Copy every line, exactly and only, from the line containing "Continue the Blender" to the line containing "return tagged(ob, label, category, group)", both lines included.

--- Given material ---

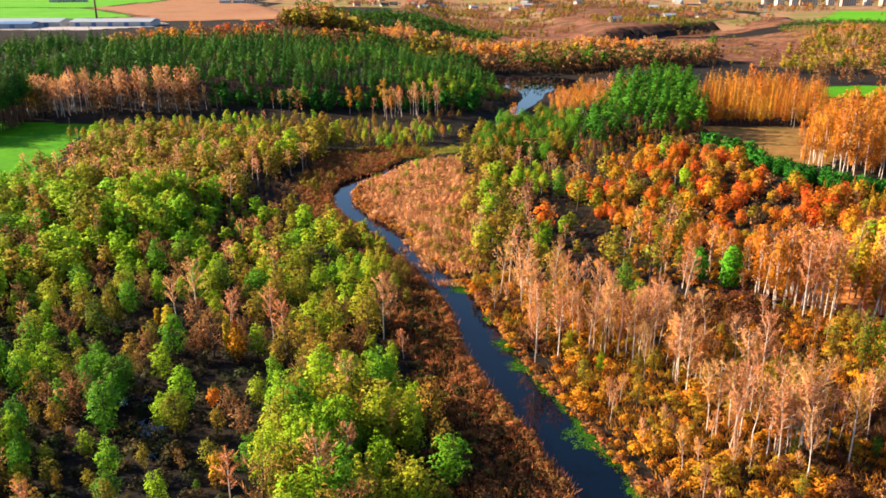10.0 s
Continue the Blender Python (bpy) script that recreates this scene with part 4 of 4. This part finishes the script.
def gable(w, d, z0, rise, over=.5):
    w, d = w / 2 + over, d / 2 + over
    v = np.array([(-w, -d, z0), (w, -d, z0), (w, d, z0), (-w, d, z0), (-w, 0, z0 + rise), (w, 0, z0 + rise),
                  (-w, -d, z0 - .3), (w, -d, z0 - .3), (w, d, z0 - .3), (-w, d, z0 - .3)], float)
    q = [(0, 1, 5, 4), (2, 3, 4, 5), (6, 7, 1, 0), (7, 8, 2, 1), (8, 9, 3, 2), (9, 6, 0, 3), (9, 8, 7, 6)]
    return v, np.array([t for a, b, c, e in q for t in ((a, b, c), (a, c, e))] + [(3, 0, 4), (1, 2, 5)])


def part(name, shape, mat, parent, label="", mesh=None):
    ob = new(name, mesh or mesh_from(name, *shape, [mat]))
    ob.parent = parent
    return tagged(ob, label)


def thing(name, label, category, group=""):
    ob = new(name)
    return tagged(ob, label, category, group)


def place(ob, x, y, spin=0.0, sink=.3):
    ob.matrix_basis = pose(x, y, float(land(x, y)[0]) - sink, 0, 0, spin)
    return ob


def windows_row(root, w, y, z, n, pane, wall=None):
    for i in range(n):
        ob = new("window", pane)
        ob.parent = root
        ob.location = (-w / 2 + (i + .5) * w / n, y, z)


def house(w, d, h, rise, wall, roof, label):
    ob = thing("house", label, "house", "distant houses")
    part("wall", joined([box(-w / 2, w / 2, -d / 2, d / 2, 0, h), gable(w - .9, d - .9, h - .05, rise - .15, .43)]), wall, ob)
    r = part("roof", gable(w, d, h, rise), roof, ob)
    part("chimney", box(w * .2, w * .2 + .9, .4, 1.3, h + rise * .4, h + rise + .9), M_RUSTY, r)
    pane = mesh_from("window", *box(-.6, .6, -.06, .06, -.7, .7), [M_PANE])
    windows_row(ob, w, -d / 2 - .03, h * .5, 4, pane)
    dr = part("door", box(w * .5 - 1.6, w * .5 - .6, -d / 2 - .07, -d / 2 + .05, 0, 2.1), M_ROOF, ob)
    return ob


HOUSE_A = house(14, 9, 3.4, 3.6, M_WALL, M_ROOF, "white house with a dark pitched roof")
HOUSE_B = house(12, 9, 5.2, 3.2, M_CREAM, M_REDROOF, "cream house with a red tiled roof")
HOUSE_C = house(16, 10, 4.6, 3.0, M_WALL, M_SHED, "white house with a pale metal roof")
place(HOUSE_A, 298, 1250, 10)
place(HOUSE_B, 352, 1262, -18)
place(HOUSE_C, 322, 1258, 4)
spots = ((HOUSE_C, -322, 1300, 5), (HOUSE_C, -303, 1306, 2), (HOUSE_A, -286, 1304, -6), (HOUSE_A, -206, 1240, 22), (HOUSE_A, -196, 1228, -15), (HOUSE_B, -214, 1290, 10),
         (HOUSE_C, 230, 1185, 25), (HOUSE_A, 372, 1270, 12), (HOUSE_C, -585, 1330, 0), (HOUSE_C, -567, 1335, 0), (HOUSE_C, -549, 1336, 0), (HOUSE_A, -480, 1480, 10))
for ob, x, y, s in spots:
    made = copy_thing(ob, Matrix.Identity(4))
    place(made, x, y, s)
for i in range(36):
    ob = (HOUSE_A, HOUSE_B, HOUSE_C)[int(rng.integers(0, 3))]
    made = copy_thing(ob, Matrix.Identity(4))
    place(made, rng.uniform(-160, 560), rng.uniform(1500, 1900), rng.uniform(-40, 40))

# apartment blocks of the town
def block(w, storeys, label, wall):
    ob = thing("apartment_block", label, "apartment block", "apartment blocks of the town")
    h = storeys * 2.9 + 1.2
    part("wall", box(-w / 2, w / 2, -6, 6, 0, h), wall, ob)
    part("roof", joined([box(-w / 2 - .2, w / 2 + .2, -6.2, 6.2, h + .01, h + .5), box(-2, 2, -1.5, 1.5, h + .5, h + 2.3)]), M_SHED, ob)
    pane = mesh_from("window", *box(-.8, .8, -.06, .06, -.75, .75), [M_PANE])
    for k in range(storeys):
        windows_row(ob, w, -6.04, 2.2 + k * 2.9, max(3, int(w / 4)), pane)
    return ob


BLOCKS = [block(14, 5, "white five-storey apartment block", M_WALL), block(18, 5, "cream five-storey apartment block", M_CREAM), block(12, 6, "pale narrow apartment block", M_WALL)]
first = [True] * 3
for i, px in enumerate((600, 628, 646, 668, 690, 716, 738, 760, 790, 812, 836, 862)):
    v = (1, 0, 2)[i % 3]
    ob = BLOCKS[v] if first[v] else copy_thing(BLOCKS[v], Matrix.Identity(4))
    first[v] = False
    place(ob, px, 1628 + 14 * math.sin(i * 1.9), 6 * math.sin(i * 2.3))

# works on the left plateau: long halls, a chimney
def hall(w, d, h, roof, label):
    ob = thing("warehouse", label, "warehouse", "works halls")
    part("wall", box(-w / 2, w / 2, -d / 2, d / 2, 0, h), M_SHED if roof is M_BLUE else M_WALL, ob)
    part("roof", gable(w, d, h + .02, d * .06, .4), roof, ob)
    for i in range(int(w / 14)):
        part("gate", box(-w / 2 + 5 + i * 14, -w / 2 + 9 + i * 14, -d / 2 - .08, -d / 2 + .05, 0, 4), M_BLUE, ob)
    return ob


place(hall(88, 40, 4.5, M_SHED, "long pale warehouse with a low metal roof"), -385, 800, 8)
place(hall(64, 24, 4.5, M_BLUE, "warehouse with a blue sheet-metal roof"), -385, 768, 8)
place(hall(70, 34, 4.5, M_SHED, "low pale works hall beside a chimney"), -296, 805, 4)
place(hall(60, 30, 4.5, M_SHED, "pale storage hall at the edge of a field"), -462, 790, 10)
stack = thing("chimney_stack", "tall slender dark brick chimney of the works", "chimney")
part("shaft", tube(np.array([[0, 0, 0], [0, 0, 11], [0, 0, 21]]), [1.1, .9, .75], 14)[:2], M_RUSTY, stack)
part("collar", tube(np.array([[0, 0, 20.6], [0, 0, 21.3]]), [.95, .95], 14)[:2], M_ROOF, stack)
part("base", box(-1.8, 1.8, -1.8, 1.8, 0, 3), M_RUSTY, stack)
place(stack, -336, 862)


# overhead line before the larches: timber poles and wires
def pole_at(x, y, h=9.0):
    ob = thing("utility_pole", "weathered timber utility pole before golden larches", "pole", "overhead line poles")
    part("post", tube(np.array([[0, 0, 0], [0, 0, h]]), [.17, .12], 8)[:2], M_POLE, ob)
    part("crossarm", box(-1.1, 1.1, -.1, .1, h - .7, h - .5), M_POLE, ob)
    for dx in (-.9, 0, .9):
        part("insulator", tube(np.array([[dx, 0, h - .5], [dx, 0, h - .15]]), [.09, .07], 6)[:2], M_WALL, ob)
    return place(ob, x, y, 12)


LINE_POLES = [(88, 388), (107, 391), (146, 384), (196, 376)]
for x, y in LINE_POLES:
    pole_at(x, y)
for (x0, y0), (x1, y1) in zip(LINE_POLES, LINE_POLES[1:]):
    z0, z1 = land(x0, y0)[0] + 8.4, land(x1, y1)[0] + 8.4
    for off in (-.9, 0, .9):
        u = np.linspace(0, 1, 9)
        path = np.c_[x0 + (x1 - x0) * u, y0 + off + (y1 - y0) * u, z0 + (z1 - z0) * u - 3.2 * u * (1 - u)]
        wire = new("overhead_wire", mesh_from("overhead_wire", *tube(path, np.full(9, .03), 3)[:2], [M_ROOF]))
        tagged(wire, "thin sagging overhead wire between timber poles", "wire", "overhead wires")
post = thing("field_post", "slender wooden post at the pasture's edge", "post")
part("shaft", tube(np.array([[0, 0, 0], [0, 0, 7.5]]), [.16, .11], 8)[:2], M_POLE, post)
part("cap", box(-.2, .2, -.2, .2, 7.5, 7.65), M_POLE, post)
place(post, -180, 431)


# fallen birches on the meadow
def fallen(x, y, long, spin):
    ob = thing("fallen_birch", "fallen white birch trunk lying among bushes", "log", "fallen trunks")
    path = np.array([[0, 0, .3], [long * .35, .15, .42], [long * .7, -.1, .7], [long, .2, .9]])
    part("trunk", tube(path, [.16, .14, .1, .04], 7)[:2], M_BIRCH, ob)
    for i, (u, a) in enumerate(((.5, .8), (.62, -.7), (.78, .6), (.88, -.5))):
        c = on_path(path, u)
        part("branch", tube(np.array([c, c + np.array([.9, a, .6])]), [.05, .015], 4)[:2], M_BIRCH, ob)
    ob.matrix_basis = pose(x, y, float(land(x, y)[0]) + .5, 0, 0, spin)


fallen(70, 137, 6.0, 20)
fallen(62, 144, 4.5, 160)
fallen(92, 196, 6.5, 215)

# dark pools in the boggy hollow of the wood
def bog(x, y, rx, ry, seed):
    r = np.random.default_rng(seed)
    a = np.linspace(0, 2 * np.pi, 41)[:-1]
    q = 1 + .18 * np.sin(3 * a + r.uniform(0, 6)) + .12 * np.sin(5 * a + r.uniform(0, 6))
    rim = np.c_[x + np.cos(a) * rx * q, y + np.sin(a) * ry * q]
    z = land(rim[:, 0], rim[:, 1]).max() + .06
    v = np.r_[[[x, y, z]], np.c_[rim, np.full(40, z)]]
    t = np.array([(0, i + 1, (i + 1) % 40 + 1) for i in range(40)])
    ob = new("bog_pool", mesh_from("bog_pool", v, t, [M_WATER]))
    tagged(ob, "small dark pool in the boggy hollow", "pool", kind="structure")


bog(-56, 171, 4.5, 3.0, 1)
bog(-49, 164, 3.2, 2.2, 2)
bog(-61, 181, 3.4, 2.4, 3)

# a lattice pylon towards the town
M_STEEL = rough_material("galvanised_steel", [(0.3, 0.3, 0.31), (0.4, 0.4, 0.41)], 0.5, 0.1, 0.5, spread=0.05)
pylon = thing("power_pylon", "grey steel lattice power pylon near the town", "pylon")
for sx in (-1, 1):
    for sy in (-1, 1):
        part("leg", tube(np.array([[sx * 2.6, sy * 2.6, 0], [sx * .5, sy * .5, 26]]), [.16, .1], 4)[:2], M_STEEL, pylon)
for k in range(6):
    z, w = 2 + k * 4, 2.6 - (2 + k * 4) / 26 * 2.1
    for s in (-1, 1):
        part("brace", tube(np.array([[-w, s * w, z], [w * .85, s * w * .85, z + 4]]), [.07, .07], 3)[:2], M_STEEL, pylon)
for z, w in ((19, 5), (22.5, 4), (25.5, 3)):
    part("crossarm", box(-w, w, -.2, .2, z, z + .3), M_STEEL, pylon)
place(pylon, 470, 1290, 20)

---

Task answer:
Continue the Blender Python (bpy) script that recreates this scene with part 4 of 4. This part finishes the script.
def gable(w, d, z0, rise, over=.5):
    w, d = w / 2 + over, d / 2 + over
    v = np.array([(-w, -d, z0), (w, -d, z0), (w, d, z0), (-w, d, z0), (-w, 0, z0 + rise), (w, 0, z0 + rise),
                  (-w, -d, z0 - .3), (w, -d, z0 - .3), (w, d, z0 - .3), (-w, d, z0 - .3)], float)
    q = [(0, 1, 5, 4), (2, 3, 4, 5), (6, 7, 1, 0), (7, 8, 2, 1), (8, 9, 3, 2), (9, 6, 0, 3), (9, 8, 7, 6)]
    return v, np.array([t for a, b, c, e in q for t in ((a, b, c), (a, c, e))] + [(3, 0, 4), (1, 2, 5)])


def part(name, shape, mat, parent, label="", mesh=None):
    ob = new(name, mesh or mesh_from(name, *shape, [mat]))
    ob.parent = parent
    return tagged(ob, label)


def thing(name, label, category, group=""):
    ob = new(name)
    return tagged(ob, label, category, group)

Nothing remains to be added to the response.